Many visitors to Wales have come across phrases such as helo which means hello, bore da meaning good morning, prynhawn da meaning good afternoon, diolch meaning thank you and croeso i Gymru which means welcome to Wales.

It is such a beautiful language which was almost wiped out. A language so multifarious and so beautiful is what Welsh is. It has taken a 4,000-year journey from Brythonic and Indo-European origins to what it is now.

Wales pioneered the drafting and confirming of laws in the Welsh language, and it goes back to the time when the people of Wales referred to it as Cymry. There are a lot of stories about the people and civilisation of that period detailed in the National Library of Wales.

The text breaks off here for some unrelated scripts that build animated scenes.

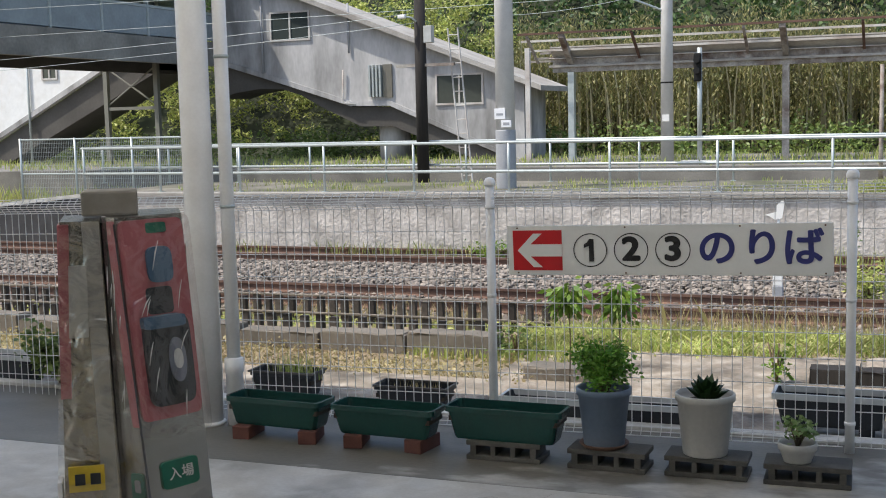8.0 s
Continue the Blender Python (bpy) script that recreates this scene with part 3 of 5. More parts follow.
# ---- the concourse: tactile paving, cracks ----
def dot_mesh():
    bm = B(0.003, 0.297, 0.003, 0.297, 0.002, 0.009)
    for i in range(5):
        for j in range(5):
            p = (0.03 + i * 0.06, 0.03 + j * 0.06)
            known = set(bm.faces)
            bmesh.ops.create_cone(bm, cap_ends=True, segments=10, radius1=0.0115, radius2=0.0078, depth=0.008, matrix=Matrix.Translation((*p, 0.0127)))
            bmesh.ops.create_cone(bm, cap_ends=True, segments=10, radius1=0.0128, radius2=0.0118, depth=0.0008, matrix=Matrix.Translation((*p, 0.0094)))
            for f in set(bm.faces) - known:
                # stud flanks and foot ring painted with shade and dirt, the top left clean
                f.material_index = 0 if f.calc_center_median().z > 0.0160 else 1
    me = bpy.data.meshes.new("dot_tile")
    bm.to_mesh(me), bm.free(), me.materials.append(M["tile"]), me.materials.append(M["shade_grime"])
    return me


def bar_mesh(length):
    bm = B(0.003, length - 0.003, 0.003, 0.297, 0.002, 0.009)
    for j in range(4):
        y = 0.0375 + j * 0.075
        slab(bm, [(y - 0.016, 0.0087), (y + 0.016, 0.0087), (y + 0.012, 0.0155), (y - 0.012, 0.0155)], 0.012, length - 0.012, "x")
        # thin strip along the bar's foot: shade and dirt put into colour
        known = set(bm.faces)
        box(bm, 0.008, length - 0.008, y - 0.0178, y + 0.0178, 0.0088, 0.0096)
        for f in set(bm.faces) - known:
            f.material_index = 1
    me = bpy.data.meshes.new("bar_tile")
    bm.to_mesh(me), bm.free(), me.materials.append(M["tile"]), me.materials.append(M["shade_grime"])
    return me


paving = thing("tactile_paving", (0, 0, 0), "yellow tactile guide tiles set on the concrete floor", "tactile paving", kind="structure")
part("tile_bed", B(-6.72, 0, 4.277, 4.582, 0, 0.003), M["grout"], paving)
part("tile_bed", B(-1.32, -0.416, 3.978, 4.277, 0, 0.003), M["grout"], paving)
part("tile_bed", B(-1.02, -0.716, -1.12, 3.978, 0, 0.003), M["grout"], paving)
part("tile_bed", B(-0.002, 0.302, 3.998, 4.902, 0, 0.003), M["grout"], paving)
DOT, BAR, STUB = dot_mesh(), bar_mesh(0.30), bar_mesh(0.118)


def lay(me, x, y, turn=0):
    ob = new("tactile_tile", me)
    ob.parent = paving
    ob.matrix_basis = pose(x, y, -0.0045 + random.uniform(0, 0.0012), 0, 0, turn + random.uniform(-0.25, 0.25))


for i in range(3):
    for j in range(2):
        lay(DOT, -1.318 + 0.3 * i, 3.98 + 0.3 * j)
    lay(DOT, 0.0, 4.0 + 0.3 * i)
lay(BAR, -0.418, 4.28), lay(STUB, -0.118, 4.28)
for i in range(18):
    lay(BAR, -1.618 - 0.3 * i, 4.28)
for i in range(17):
    lay(BAR, -0.718, 3.68 - 0.3 * i, 90)


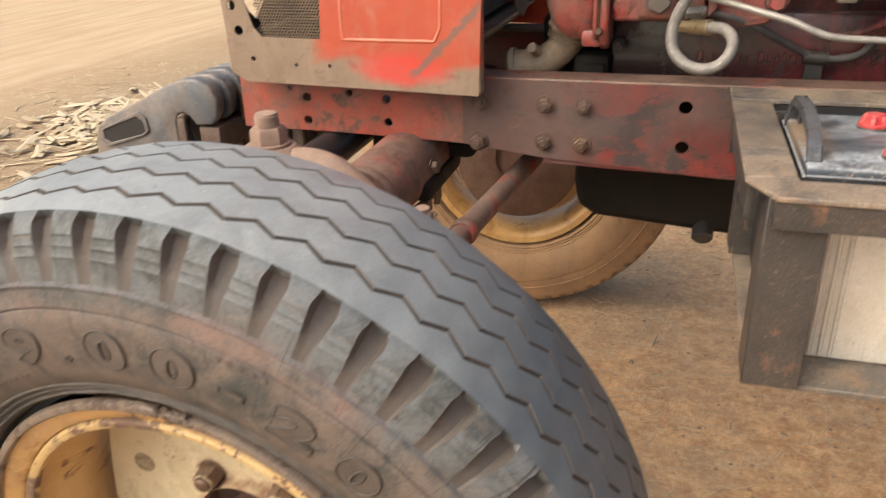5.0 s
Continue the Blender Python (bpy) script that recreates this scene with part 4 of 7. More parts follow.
# ---- front wheels ----
HUB = Vector((-0.7265, -0.3553, 0.5314))
LEAN, TOE = 3.1, -1.9   # the wheel's tilt and turn in degrees
TYRE_R = 0.527
LUGS = 65
BEAD = ((0.070, 0.2945), (0.074, 0.2990), (0.0800, 0.3040), (0.0960, 0.3072), (0.1035, 0.3100), (0.1088, 0.3128), (0.1092, 0.3142), (0.1070, 0.3165), (0.1085, 0.3190), (0.1116, 0.3203), (0.1120, 0.3218), (0.1102, 0.3240), (0.1120, 0.3262), (0.1158, 0.3276), (0.1160, 0.3292), (0.1150, 0.3310))
SWELL = ((0.1150, 0.331), (0.1225, 0.343), (0.1285, 0.360), (0.1318, 0.378), (0.1328, 0.395), (0.1322, 0.412), (0.1308, 0.4255))
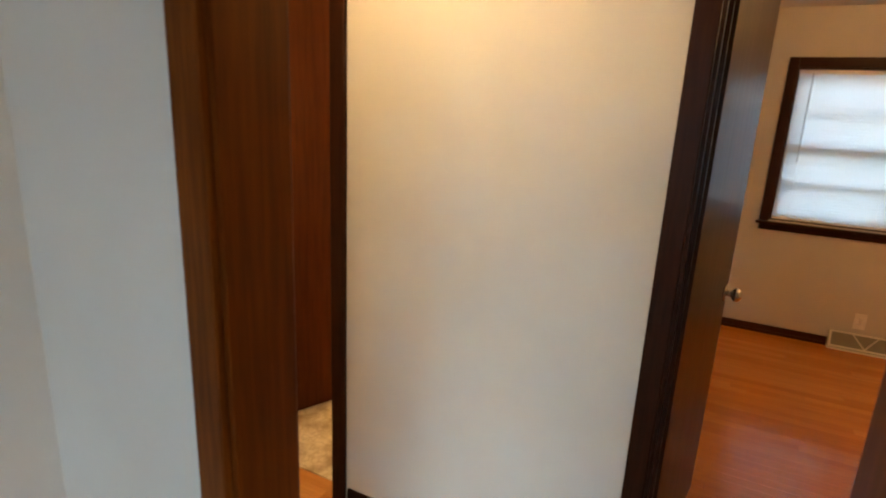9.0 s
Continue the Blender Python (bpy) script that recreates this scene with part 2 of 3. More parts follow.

Things took a turn when the Normans invaded Wales bringing with them the French language to the lands. Soon followed the British who were English speakers which became a preferred language when they settled in Wales. There was confusion all-round when it came to communication. This prompted Henry VIII to command that English was going to be the official language to be used in all quarters, which included all law offices, schools, and churches.

It all went downhill when there was a surge in modernisation in the late 19th century. Egged on by both the World Wars and the rise of the Industrial Revolution, Welsh was slowly dying a sad death.

When the government authorities realised that if nothing changed, they would lose a big chunk of their heritage from the death of the Welsh language, they took drastic measures to make a huge turnaround.

Welsh got reinstated back in the school curriculum, and it became a standard language heard on the radio and television stations. There was an upsurge of newspapers written in Welsh. Even the road signs in Wales got written in Welsh with English translations.